The tentative opening date for the market is early April

 

GREENVILLE, S.C. — An Upstate nonprofit group, Feed & Seed Co., is preparing to open its food innovation hub this spring located in the Judson Mill development.

“It has been a long journey but it’s exciting to see it evolve I think into a project and a facility that’s going to have much more impact than we had originally thought,” Mary Hipp, board chair of Feed & Seed Co. said. “My father always told me, ‘it took ten years for a good idea to come off the ground’ and we are just about there.”

Feed & Seed Co. is working on the hub with Artisan Food Solutions. It aims to address food insecurity in the community by providing fresh, affordable food to people and supporting local farmers.

“I think it’s an additional step to getting local products to the next level,” Adam Sturm, culinary consultant with Artisan Food Solutions said. “We’re not only just working as a food hub but we’re also working as a location for the community to get together and to help create ideas and products that we can utilize all the local food.”

“In this community, we have small farmers and they do not have the resources or the bandwidth to get into a larger market so with our food hub we can aggregate all those farmers and all their products and get them into the institutions,” Hipp said. “By doing that, it also brings down the price for their product to the public. So they’ll get a fair market price but we’ll have more to sell to the public at a reduced rate.”

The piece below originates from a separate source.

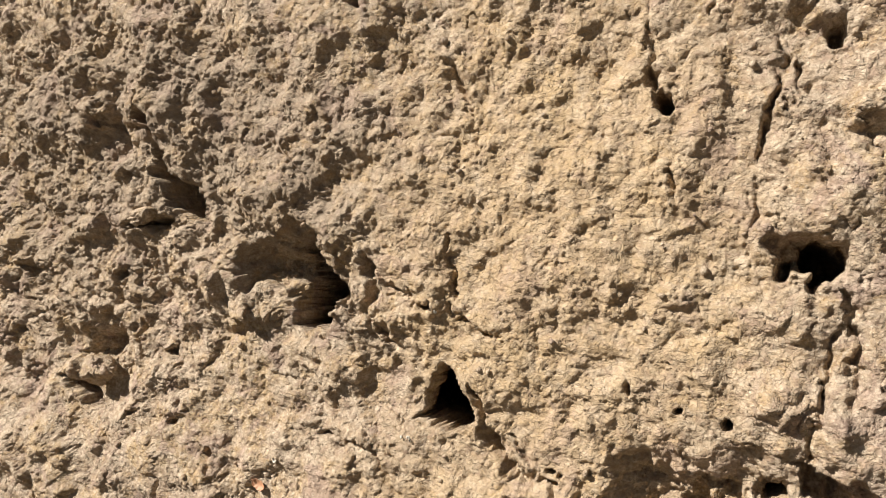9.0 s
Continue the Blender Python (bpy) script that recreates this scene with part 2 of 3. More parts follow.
def crack(width, depth, *points):
    """A fissure that narrows towards its ends, breaks off and widens on its way."""
    s = around(points, width * 3 + 0.012)
    d, _, along = nearest(s, points, 1.9)
    wide = width / 2 * (0.3 + 0.7 * np.sqrt(np.clip(4 * along * (1 - along), 0, 1))) * np.clip(1.0 + UNEVEN[s] * 0.6, 0.45, 1.4)
    DEEP[s] += depth * (0.5 * np.clip(2.3 - d / wide, 0, 1.3) / 1.3 + 0.6 * smoothstep((1.2 - d / wide) / 1.0)) * np.clip(0.82 + UNEVEN[s] * 1.3, 0.15, 1.3)


def cavity(depth, slope, *points, aside=0.0):
    """A hollow within a many-sided outline, whose walls reach the floor at a distance of slope; it may run aside."""
    s = around(points, 0.012)
    px, pz = X[s] + WARP_X[s] * 1.9, Z[s] + WARP_Z[s] * 1.9
    d, _, _ = nearest(s, points + points[:1], 1.9)
    inside = np.zeros(px.shape, bool)
    for (ax, az), (bx, bz) in zip(points, points[1:] + points[:1]):
        if az != bz:
            inside ^= ((az > pz) != (bz > pz)) & (px < (bx - ax) * (pz - az) / (bz - az) + ax)
    d = np.where(inside, d, -d)
    DEEP[s] += depth * (0.45 * smoothstep((d + 0.0012) / 0.0032) + 0.55 * smoothstep(d / slope))
    if depth > 0.065:
        core = 0.8 * smoothstep(d / slope)
        WIDE_X[s] += core * (X[s] - sum(p[0] for p in points) / len(points) + aside)
        WIDE_Z[s] += core * (Z[s] - sum(p[1] for p in points) / len(points))


def ledge(height, reach, side, *points):
    """A shelf that stands proud on one side of a line and drops off sharply at it."""
    s = around(points, reach * 1.5)
    d, way, along = nearest(s, points)
    ends = np.clip(np.minimum(along, 1 - along) * 6 + 0.15, 0, 1)
    signed = d * way * side
    DEEP[s] -= height * ends * smoothstep((signed + 0.0015) / 0.003) * np.exp(-np.clip(signed, 0, 9) / reach * 1.6)


# broad hollows and swellings
swell(-0.66, 1.25, 0.22, 0.22, 0.010)
swell(-0.78, 1.13, 0.16, 0.14, 0.009)
swell(-0.6, 1.52, 0.6, 0.36, -0.02)
swell(-0.3, 1.27, 0.26, 0.32, -0.006)
swell(0.05, 1.27, 0.16, 0.22, 0.006)
swell(0.32, 1.2, 0.26, 0.5, -0.014)
swell(-0.17, 1.09, 0.15, 0.1, 0.016)
swell(-0.33, 1.05, 0.3, 0.07, -0.012)
swell(-0.87, 1.02, 0.3, 0.2, -0.01)
swell(0.09, 1.33, 0.2, 0.1, 0.004)
swell(-0.05, 1.17, 0.16, 0.2, -0.01)
swell(-0.1, 1.04, 0.16, 0.1, -0.012)
swell(0.14, 1.02, 0.20, 0.14, 0.022)
swell(0.20, 1.36, 0.14, 0.14, 0.030)
# cleft column and its hollow
hole(-0.141, 1.269, 0.033, 0.024, 0.018, -20)
hole(-0.128, 1.262, 0.022, 0.027, 0.040, 15)
swell(-0.137, 1.267, 0.047, 0.037, 0.008)
hole(-0.150, 1.259, 0.009, 0.015, 0.018)
hole(-0.220, 1.365, 0.011, 0.015, 0.024, 15)
crack(0.0047, 0.010, (-0.228, 1.389), (-0.223, 1.373))
crack(0.0036, 0.010, (-0.152, 1.404), (-0.150, 1.383), (-0.153, 1.365))
crack(0.0043, 0.012, (-0.155, 1.367), (-0.159, 1.339), (-0.161, 1.321))
crack(0.0024, 0.003, (-0.164, 1.313), (-0.166, 1.284), (-0.168, 1.242))
hole(-0.124, 1.399, 0.013, 0.016, 0.018)
crack(0.0040, 0.010, (-0.143, 1.384), (-0.136, 1.367))
swell(-0.097, 1.332, 0.041, 0.018, 0.011, -28)
swell(-0.023, 1.316, 0.038, 0.014, 0.010, -32)
crack(0.0032, 0.008, (-0.044, 1.331), (-0.039, 1.320))
crack(0.0032, 0.005, (-0.118, 1.231), (-0.120, 1.197), (-0.129, 1.182))
crack(0.0032, 0.007, (-0.124, 1.194), (-0.131, 1.175), (-0.133, 1.145))
hole(-0.032, 1.258, 0.004, 0.003, 0.006)
# triangular hole and the great pocket
swell(-0.388, 1.156, 0.039, 0.041, 0.009)
crack(0.0040, 0.005, (-0.351, 1.168), (-0.337, 1.142), (-0.321, 1.117))
swell(-0.521, 1.225, 0.038, 0.027, -0.007)
crack(0.0059, 0.024, (-0.697, 1.290), (-0.663, 1.289), (-0.633, 1.297))
swell(-0.680, 1.365, 0.103, 0.036, 0.014)
crack(0.0036, 0.008, (-0.727, 1.386), (-0.698, 1.383), (-0.666, 1.372))
# far end of the bank
hole(-0.962, 1.298, 0.054, 0.039, 0.055)
swell(-0.965, 1.324, 0.077, 0.031, 0.012)
hole(-0.894, 1.173, 0.029, 0.016, 0.028)
hole(-1.225, 1.097, 0.035, 0.009, 0.014, -25)
hole(-1.110, 1.016, 0.062, 0.014, 0.024, -12)
crack(0.0047, 0.012, (-1.351, 0.961), (-1.269, 0.966), (-1.214, 0.953))
swell(-0.731, 1.155, 0.025, 0.020, -0.010)
crack(0.0020, 0.005, (-0.807, 1.208), (-0.807, 1.194))
hole(-0.706, 1.002, 0.066, 0.011, 0.030, -4)
hole(-0.674, 0.991, 0.020, 0.025, 0.028, -20)
hole(-0.634, 1.113, 0.010, 0.007, 0.016)
hole(-0.644, 1.176, 0.010, 0.008, 0.016)
hole(-0.687, 1.118, 0.009, 0.006, 0.012)
hole(-0.707, 1.244, 0.011, 0.007, 0.014)
hole(-1.074, 1.157, 0.016, 0.007, 0.010)
hole(-0.989, 1.146, 0.011, 0.006, 0.010)
hole(-1.252, 1.241, 0.019, 0.012, 0.014)
crack(0.0047, 0.014, (-1.248, 1.207), (-1.252, 1.173), (-1.269, 1.146))
hole(-1.003, 1.217, 0.041, 0.009, 0.014, 15)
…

The Feed & Seed food hub will include a green market with prepared meals, produce and other products, a community room for farmers and different education classes, freezer and refrigerator space, and a warehouse with processing capabilities.

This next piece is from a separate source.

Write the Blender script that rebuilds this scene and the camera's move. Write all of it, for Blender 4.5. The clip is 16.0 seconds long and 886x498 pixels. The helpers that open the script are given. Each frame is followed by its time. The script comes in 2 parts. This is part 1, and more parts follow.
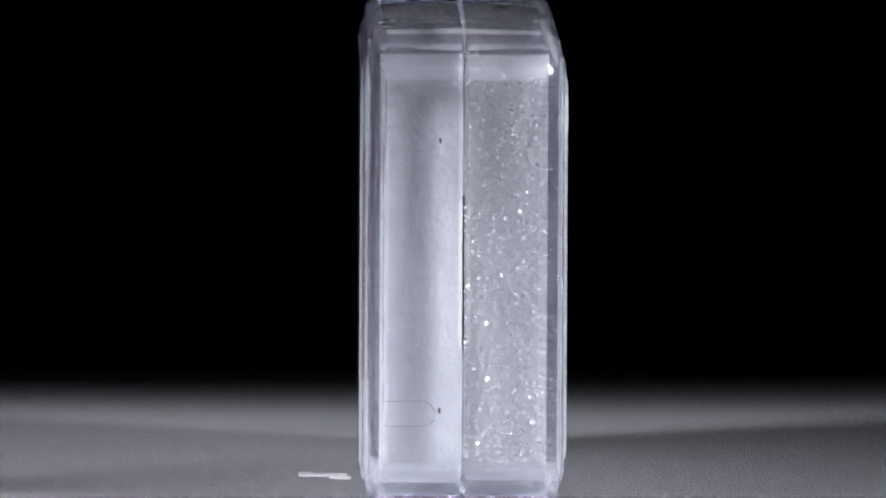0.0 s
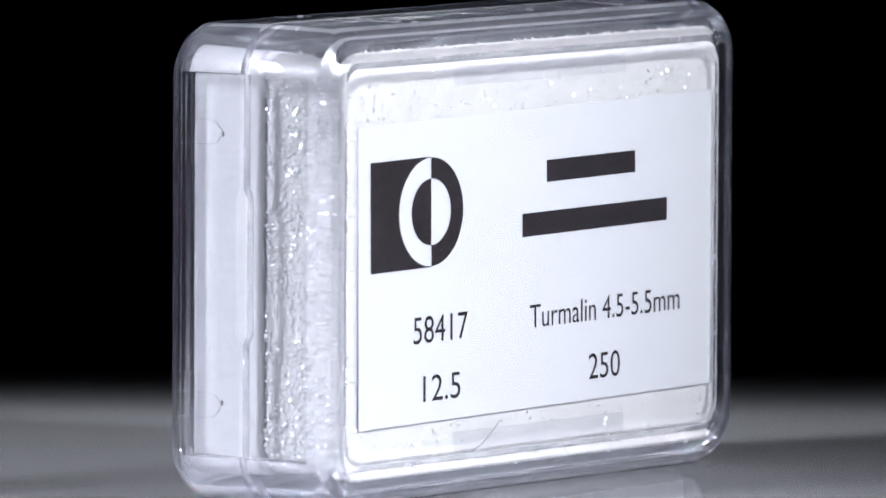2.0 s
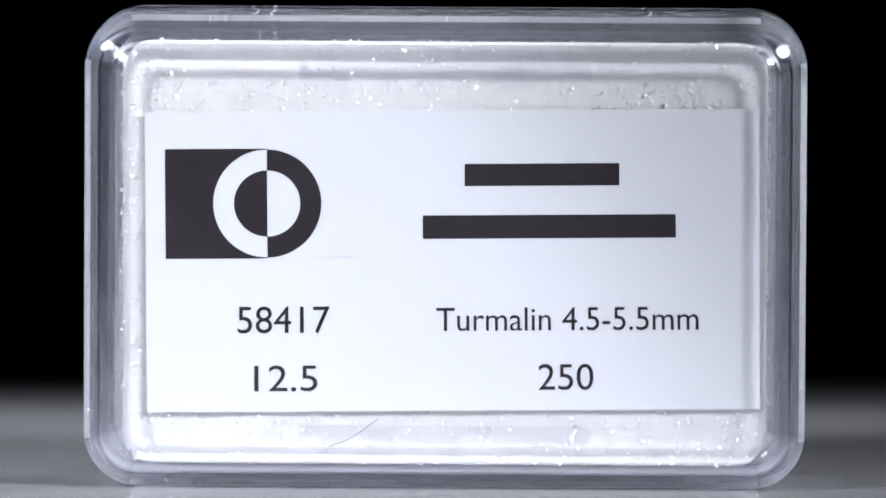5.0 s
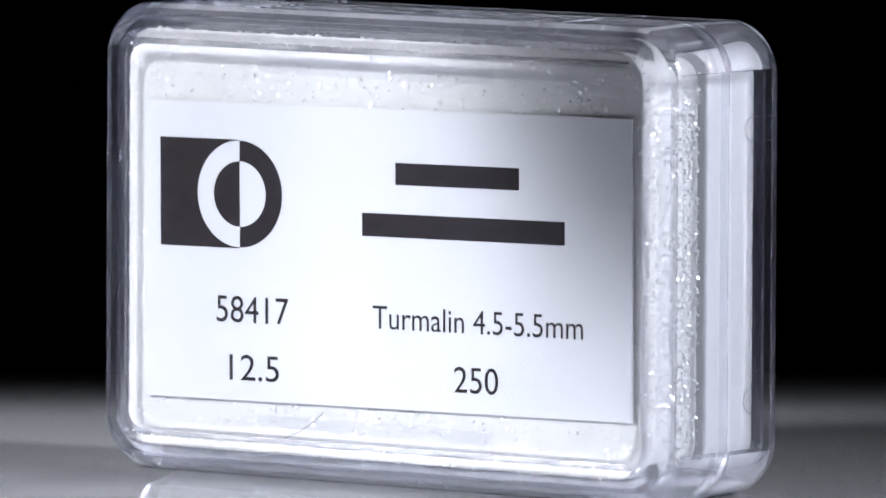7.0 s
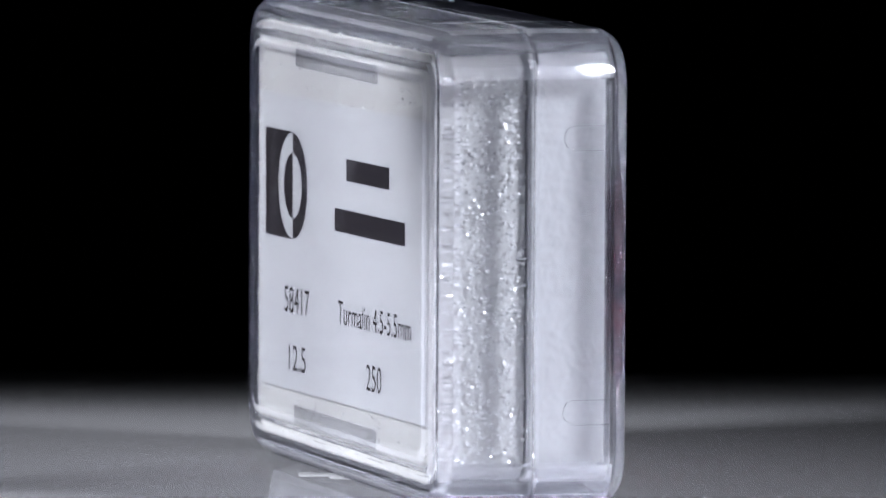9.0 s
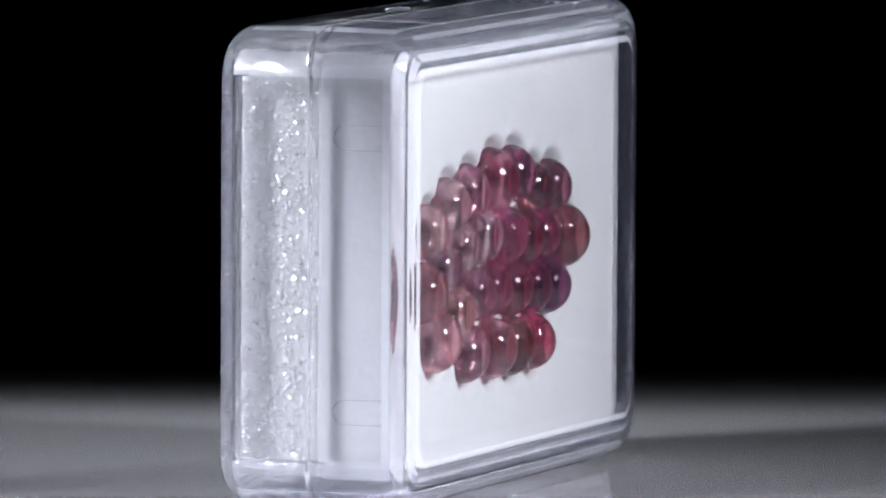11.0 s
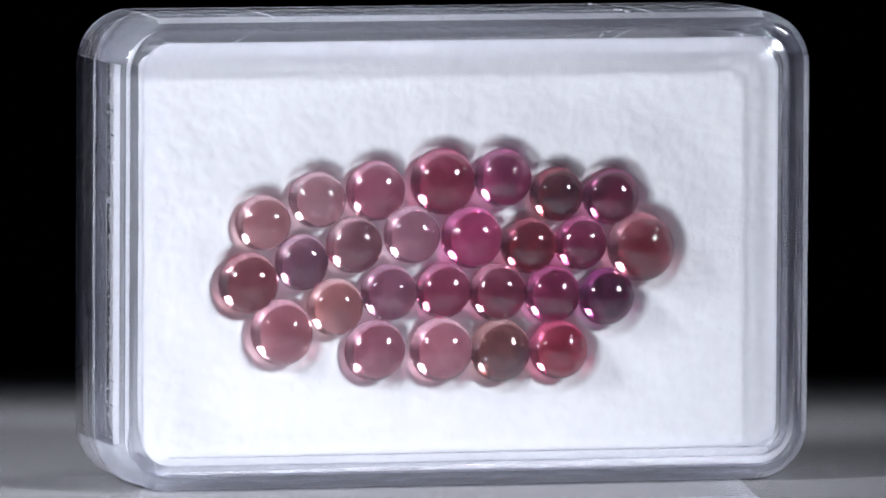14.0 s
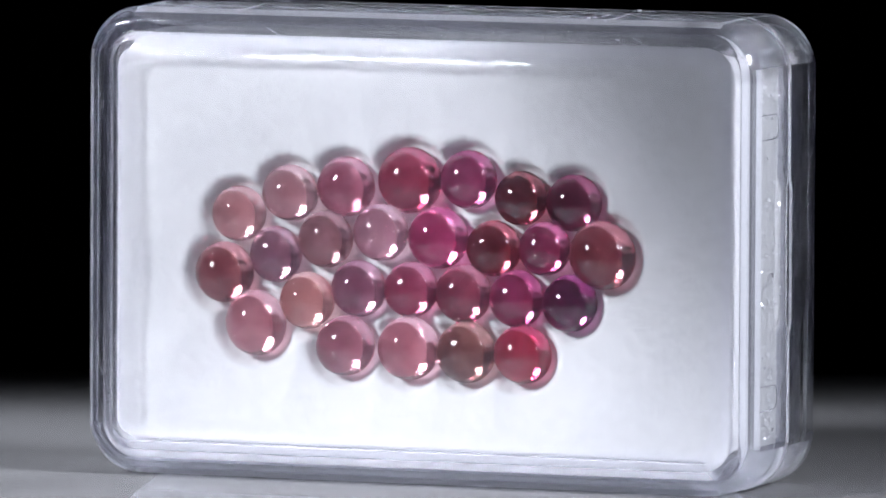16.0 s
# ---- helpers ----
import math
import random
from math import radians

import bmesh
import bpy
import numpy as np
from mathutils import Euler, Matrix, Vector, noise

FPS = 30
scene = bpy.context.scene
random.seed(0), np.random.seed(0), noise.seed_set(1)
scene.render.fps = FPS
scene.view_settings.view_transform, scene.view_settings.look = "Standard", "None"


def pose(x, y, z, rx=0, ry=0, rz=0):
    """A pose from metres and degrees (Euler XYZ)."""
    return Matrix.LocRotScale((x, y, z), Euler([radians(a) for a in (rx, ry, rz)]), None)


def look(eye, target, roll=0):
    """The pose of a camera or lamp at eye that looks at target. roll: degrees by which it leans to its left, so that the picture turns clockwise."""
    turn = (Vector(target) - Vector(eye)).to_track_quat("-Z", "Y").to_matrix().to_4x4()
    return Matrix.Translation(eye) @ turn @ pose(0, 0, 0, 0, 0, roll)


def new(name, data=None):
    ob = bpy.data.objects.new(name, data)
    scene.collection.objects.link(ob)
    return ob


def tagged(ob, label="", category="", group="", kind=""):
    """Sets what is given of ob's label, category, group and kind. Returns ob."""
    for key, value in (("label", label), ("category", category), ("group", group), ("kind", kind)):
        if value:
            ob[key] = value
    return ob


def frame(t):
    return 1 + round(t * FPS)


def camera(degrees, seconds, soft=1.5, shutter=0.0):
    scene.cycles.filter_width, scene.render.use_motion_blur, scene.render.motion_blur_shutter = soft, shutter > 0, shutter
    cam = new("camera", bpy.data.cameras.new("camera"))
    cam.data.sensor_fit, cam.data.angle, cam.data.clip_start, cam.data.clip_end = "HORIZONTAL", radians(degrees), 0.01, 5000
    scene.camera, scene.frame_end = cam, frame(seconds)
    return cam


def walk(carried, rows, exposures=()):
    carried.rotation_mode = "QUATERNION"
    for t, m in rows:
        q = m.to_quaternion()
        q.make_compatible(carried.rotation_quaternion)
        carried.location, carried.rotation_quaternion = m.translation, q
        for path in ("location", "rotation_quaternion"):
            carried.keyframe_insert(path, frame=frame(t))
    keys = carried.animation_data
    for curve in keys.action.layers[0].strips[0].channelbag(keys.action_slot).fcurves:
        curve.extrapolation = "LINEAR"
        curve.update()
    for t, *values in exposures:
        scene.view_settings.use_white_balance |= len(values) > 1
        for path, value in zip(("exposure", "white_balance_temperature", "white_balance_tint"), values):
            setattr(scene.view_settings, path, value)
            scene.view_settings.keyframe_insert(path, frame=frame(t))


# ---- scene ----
cam = camera(3.962, 16.0, soft=1.6)
EYE, AIM = (0.0, -1.1, 0.1054), (0.0, 0.0, 0.01998)
walk(cam, [(0.0, look(EYE, AIM, 0.3)), (16.0, look(EYE, AIM, 0.3))])

scene.cycles.max_bounces, scene.cycles.transmission_bounces, scene.cycles.glossy_bounces = 16, 16, 12
scene.cycles.sample_clamp_indirect = 0.0

cam.data.dof.use_dof = True
cam.data.dof.focus_distance, cam.data.dof.aperture_fstop = 1.095, 75.0

# ---- light: a dim studio, two softboxes in front of the box ----
world = bpy.data.worlds.new("dim_studio")
scene.world = world
world.use_nodes = True
world.node_tree.nodes["Background"].inputs[0].default_value = (0.74, 0.78, 1.0, 1)
world.node_tree.nodes["Background"].inputs[1].default_value = 0.03


def softbox(name, way, far, aim, w, h, watts, colour, spread):
    lamp = bpy.data.lights.new(name, "AREA")
    lamp.shape, lamp.size, lamp.size_y, lamp.energy, lamp.color = "RECTANGLE", w, h, watts, colour
    lamp.spread = radians(spread)
    ob = new(name, lamp)
    ob.matrix_world = look(Vector(way).normalized() * far + Vector((0, 0, 0.02)), aim)
    return ob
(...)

“We’ve have the warehouse where we will be bringing product in and washing, sorting and packing and it will go into the distribution system or it will go into retail or it will go into processing which is one of the components we are doing to address food waste,” Hipp said. “So, if there’s bumper crops of something, we can slice, dice, flash freeze and use it later in the year. In addition to that, we’re doing preservation by dehydrating and freeze-drying products and making mixes.”

Hipp said an Appalachian Regional Commission grant helped the non-profit purchase all of the equipment in the facility.